Maybe... it has too many sweeps? With fewer we could also put the selection coefficients next to the vertical dotted blue lines. Also, I'm thinking of adding at least one more "site" lines with a lower mutation rate, to show that it's noisier?

petrelharp commented 5 years ago

And, damn this was easy to do!

jeromekelleher commented 5 years ago

LGTM. One thing we might do to make it more concrete is to generate lots of difference replicate nuetral mutations on top of the ts, and show the 95% CI (or something) as a grey band around the branch stats? So, giving the sense that we're getting the mean of a noisy distribution when we use branch stats.
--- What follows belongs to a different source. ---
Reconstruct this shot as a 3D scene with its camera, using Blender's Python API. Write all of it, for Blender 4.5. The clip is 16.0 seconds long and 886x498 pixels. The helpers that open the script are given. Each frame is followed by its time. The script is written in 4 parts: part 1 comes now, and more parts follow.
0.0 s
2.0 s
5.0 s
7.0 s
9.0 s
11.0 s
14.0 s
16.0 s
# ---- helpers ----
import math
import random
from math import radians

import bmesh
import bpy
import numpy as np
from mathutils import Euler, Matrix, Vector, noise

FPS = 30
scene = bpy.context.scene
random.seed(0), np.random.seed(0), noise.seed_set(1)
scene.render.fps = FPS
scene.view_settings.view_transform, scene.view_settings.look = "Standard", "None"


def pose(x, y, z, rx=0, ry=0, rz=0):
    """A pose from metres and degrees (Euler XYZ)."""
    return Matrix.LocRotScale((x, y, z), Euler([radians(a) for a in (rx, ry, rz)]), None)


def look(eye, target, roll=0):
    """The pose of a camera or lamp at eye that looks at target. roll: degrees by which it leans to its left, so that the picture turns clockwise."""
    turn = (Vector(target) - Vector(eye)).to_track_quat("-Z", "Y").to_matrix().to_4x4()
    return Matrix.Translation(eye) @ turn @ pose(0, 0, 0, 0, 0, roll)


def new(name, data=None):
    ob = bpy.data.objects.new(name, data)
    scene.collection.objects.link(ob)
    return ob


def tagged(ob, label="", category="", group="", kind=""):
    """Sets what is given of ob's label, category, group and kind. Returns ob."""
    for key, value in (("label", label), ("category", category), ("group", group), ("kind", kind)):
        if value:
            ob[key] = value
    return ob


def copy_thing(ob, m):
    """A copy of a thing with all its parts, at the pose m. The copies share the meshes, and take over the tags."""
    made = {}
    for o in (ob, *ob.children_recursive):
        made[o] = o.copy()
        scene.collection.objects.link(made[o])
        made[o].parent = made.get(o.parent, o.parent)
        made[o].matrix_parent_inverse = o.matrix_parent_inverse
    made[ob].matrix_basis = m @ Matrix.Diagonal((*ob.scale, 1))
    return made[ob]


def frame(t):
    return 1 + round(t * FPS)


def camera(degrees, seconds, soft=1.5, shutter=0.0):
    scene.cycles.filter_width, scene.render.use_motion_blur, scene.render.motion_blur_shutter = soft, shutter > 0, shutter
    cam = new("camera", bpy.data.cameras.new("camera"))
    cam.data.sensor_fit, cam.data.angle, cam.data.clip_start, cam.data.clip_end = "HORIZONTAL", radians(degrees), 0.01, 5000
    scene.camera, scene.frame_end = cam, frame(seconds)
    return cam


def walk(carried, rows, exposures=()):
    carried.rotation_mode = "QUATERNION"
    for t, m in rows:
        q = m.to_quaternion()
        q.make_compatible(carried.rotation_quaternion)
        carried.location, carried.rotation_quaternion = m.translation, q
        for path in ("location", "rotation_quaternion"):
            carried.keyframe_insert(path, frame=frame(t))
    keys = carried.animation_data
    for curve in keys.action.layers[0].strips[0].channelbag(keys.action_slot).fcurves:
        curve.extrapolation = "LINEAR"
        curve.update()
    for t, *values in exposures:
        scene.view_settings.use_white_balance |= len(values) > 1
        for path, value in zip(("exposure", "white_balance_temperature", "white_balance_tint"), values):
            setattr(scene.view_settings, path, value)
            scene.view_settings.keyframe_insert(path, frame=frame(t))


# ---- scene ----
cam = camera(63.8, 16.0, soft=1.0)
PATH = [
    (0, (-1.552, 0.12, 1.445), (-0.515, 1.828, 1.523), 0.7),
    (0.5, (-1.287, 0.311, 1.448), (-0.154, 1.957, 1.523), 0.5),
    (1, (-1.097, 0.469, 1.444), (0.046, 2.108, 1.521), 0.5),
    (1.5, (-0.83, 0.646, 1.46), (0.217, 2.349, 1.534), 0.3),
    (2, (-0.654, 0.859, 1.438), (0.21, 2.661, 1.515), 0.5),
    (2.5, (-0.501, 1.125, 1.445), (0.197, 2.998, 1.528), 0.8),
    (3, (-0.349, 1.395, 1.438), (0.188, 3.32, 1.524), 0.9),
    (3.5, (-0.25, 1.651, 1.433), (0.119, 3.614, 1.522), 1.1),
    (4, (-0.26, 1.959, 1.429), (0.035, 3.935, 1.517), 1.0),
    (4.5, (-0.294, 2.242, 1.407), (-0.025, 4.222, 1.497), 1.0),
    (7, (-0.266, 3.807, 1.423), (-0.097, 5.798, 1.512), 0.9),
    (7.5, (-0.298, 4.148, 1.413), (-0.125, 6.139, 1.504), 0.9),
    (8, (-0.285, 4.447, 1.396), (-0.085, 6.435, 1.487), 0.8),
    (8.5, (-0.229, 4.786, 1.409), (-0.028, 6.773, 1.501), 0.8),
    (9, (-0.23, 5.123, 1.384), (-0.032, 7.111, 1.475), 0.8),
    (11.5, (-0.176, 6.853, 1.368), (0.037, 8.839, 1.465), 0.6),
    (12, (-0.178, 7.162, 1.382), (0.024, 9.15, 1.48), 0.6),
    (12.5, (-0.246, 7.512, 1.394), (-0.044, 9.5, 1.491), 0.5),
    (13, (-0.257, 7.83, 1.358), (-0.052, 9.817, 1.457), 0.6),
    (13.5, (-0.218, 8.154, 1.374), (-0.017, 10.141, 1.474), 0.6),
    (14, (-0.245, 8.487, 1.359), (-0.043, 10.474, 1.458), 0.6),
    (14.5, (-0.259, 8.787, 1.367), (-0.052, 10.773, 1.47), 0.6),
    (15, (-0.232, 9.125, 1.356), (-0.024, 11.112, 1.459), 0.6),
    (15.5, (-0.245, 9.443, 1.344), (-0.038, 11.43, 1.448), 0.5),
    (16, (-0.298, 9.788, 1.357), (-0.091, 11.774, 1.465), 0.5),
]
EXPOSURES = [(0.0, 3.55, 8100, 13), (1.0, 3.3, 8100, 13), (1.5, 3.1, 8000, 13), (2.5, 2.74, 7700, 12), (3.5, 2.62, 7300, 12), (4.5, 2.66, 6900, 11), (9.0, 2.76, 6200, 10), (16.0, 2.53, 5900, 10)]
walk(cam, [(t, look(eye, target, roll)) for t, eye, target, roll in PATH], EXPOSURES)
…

jeromekelleher commented 5 years ago

I haven't seen the figure, but the code looks like it's doing something very nice. Merge away whenever you like.
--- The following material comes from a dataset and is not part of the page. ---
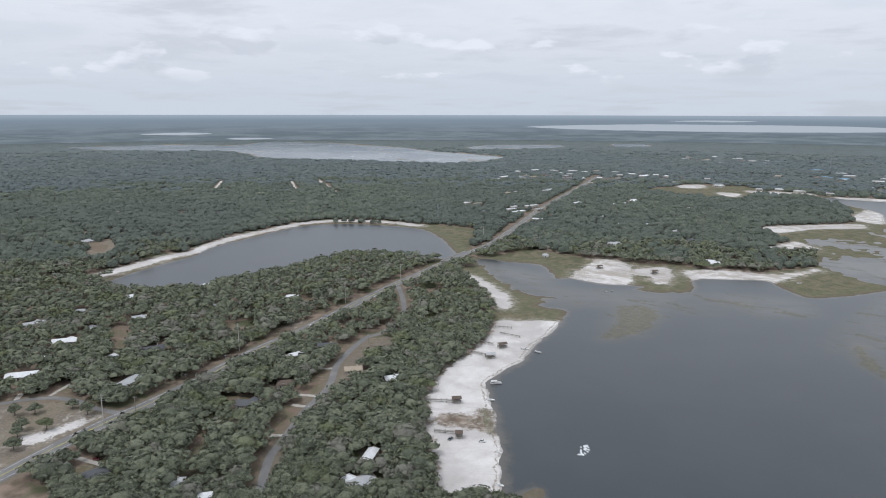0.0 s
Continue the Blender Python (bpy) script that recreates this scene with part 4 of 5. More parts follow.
TOWN = [
    (-471.3, 1164.0, 43.9, 78, 14, "white"),
    (-504.1, 1194.1, 37.1, 75, 12, "white"),
    (-488.2, 1255.3, 46.9, 67, 12, "white"),
    (-456.8, 1225.9, 33.7, 80, 10, "grey"),
    (-430.4, 1359.0, 37.7, 82, 14, "white"),
    (-627.8, 1226.1, 35.6, 85, 14, "white"),
    (-599.7, 1222.9, 32.9, 90, 12, "tan"),
    (-849.8, 1809.4, 59.8, 72, 22, "white"),
    (-905.4, 2002.0, 63.3, 54, 25, "white"),
    (-874.2, 2077.2, 56.4, 58, 22, "white"),
    (-813.0, 2091.7, 65.3, 54, 25, "grey"),
    (-761.6, 2126.6, 57.0, 57, 25, "white"),
    (-707.1, 2110.7, 42.6, 65, 22, "white"),
    (-829.2, 1727.0, 38.8, 60, 20, "grey"),
    (-689.7, 2175.7, 42.4, 66, 20, "tan"),
    (-551.2, 2104.6, 69.1, 69, 25, "white"),
    (-504.3, 2089.4, 58.1, 75, 22, "white"),
    (-626.3, 2165.7, 37.1, 70, 20, "grey"),
    (-248.4, 1904.5, 60.2, 62, 20, "white"),
    (-591.7, 2936.5, 110.9, 73, 40, "grey"),
    (-510.4, 2929.6, 80.1, 59, 40, "tan"),
    (-421.6, 3074.2, 73.4, 63, 40, "white"),
    (-333.0, 2971.5, 79.9, 58, 35, "grey"),
    (-50.1, 1871.7, 36.9, 53, 20, "white"),
    (-73.5, 2622.8, 88.3, 49, 60, "blue"),
    (-23.9, 2348.0, 84.9, 60, 45, "blue"),
    (25.9, 2306.9, 66.6, 49, 40, "blue"),
    (3.7, 2518.2, 56.7, 55, 40, "white"),
    (109.2, 2287.4, 46.2, 10, 22, "white"),
    (141.1, 2108.0, 44.5, 33, 20, "white"),
    (175.8, 2393.6, 49.3, 11, 25, "grey"),
    (237.1, 2456.1, 61.1, 33, 25, "white"),
    (288.9, 2408.9, 42.3, 17, 25, "tan"),
    (348.7, 2462.6, 53.1, 11, 28, "white"),
    (398.5, 2403.7, 43.5, 16, 28, "white"),
    (451.7, 2460.3, 54.5, 11, 30, "grey"),
    (237.2, 2179.8, 37.3, 14, 18, "white"),
    (288.6, 2148.7, 37.3, 14, 18, "grey"),
    (192.2, 2038.0, 26.9, 21, 16, "white"),
    (613.9, 2372.1, 37.1, 23, 25, "white"),
    (17.0, 1868.1, 26.7, 14, 18, "white"),
    (-99.9, 1897.4, 28.7, 12, 18, "white"),
    (-142.7, 1870.5, 21.3, 20, 16, "grey"),
    (-256.5, 1943.2, 31.5, 39, 18, "white"),
    (-318.1, 2089.8, 22.8, 25, 18, "white"),
    (-504.4, 2072.4, 36.0, 34, 25, "white"),
    (-573.3, 2055.5, 26.5, 15, 22, "grey"),
    (-482.6, 2131.2, 25.8, 20, 20, "white"),
    (-614.8, 3071.0, 79.1, 35, 40, "tan"),
    (-530.6, 3194.6, 78.5, 10, 40, "white"),
    (-404.7, 3096.2, 67.0, 14, 40, "grey"),
    (298.4, 2983.2, 86.6, 8, 40, "grey"),
    (1531.3, 2923.8, 100.0, 8, 40, "white"),
    (1642.5, 2895.3, 117.0, -33, 35, "tan"),
    (2399.9, 2942.9, 102.0, -62, 45, "white"),
    (2448.2, 2796.0, 110.8, -58, 40, "tan"),
    (2428.7, 2084.2, 37.6, -33, 30, "white"),
    (2436.7, 2002.7, 49.1, -33, 30, "grey"),
    (2344.7, 1755.8, 33.7, -33, 40, "white"),
    (2292.9, 2096.9, 49.2, -33, 30, "white"),
    (250.2, 2394.7, 41.1, 17, 25, "white"),
    (305.1, 2447.0, 48.7, -13, 28, "grey"),
    (351.0, 2377.2, 40.0, -9, 26, "white"),
    (422.3, 2391.0, 50.0, -13, 28, "tan"),
    (143.9, 2126.8, 26.1, -6, 20, "white"),
    (195.1, 2167.2, 34.5, -11, 22, "grey"),
]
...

petrelharp commented 5 years ago

Whoops; I accidentally posted this stuff to the wrong tab, over in https://github.com/tskit-dev/tskit/pull/248

With 1000 individuals: Screenshot from 2019-07-14 09-46-28

and with 10000: Screenshot from 2019-07-14 09-46-17

The 10,000 individual one was taking hours, but it turned out that was entirely due to this stuff. Gotta do that more efficiently.

petrelharp commented 5 years ago

Ok, running these things takes very little time now. Mostly putting this stuff in a PR because it is exciting! Will merge now.